> _Supplied material_
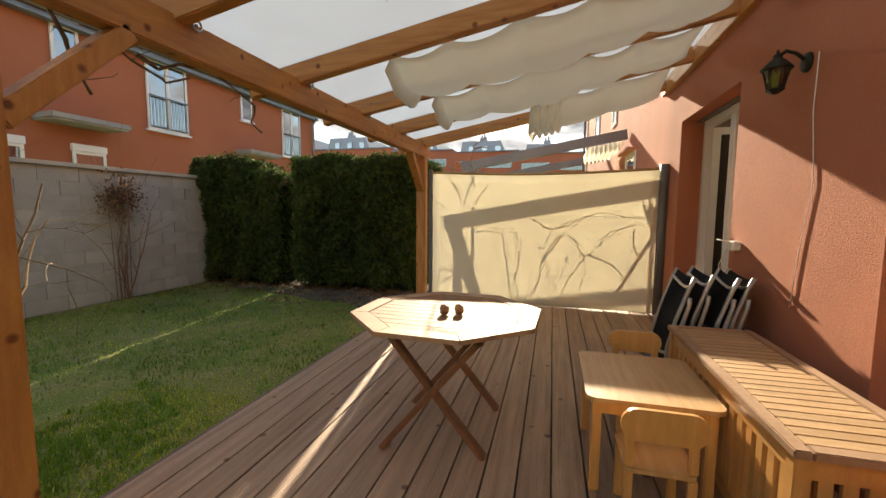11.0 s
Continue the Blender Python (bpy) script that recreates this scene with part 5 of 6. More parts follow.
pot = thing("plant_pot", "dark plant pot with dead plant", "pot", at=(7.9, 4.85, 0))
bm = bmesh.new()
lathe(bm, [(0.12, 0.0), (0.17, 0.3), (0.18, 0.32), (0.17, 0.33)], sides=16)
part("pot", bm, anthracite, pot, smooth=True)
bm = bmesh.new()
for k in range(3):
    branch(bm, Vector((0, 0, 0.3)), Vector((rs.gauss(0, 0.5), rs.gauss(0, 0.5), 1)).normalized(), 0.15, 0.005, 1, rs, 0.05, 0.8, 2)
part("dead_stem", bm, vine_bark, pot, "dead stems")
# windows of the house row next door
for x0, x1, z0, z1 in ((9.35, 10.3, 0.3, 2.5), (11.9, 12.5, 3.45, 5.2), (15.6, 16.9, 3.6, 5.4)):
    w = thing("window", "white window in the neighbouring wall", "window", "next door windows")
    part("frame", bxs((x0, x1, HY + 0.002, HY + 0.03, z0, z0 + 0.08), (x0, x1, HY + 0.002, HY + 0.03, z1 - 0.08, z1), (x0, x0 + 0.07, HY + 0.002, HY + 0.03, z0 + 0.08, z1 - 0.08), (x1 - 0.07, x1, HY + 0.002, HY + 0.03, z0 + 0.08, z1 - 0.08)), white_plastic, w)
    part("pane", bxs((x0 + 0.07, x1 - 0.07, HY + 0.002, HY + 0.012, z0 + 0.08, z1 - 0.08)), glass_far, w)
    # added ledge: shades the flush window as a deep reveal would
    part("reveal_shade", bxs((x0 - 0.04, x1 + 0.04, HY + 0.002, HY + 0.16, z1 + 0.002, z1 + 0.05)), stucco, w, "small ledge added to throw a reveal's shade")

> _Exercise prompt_
Omit the pictures, then output the rest of the listing exactly.

> _Response to the task_
11.0 s
Continue the Blender Python (bpy) script that recreates this scene with part 5 of 6. More parts follow.
pot = thing("plant_pot", "dark plant pot with dead plant", "pot", at=(7.9, 4.85, 0))
bm = bmesh.new()
lathe(bm, [(0.12, 0.0), (0.17, 0.3), (0.18, 0.32), (0.17, 0.33)], sides=16)
part("pot", bm, anthracite, pot, smooth=True)
bm = bmesh.new()
for k in range(3):
    branch(bm, Vector((0, 0, 0.3)), Vector((rs.gauss(0, 0.5), rs.gauss(0, 0.5), 1)).normalized(), 0.15, 0.005, 1, rs, 0.05, 0.8, 2)
part("dead_stem", bm, vine_bark, pot, "dead stems")
# windows of the house row next door
for x0, x1, z0, z1 in ((9.35, 10.3, 0.3, 2.5), (11.9, 12.5, 3.45, 5.2), (15.6, 16.9, 3.6, 5.4)):
    w = thing("window", "white window in the neighbouring wall", "window", "next door windows")
    part("frame", bxs((x0, x1, HY + 0.002, HY + 0.03, z0, z0 + 0.08), (x0, x1, HY + 0.002, HY + 0.03, z1 - 0.08, z1), (x0, x0 + 0.07, HY + 0.002, HY + 0.03, z0 + 0.08, z1 - 0.08), (x1 - 0.07, x1, HY + 0.002, HY + 0.03, z0 + 0.08, z1 - 0.08)), white_plastic, w)
    part("pane", bxs((x0 + 0.07, x1 - 0.07, HY + 0.002, HY + 0.012, z0 + 0.08, z1 - 0.08)), glass_far, w)
    # added ledge: shades the flush window as a deep reveal would
    part("reveal_shade", bxs((x0 - 0.04, x1 + 0.04, HY + 0.002, HY + 0.16, z1 + 0.002, z1 + 0.05)), stucco, w, "small ledge added to throw a reveal's shade")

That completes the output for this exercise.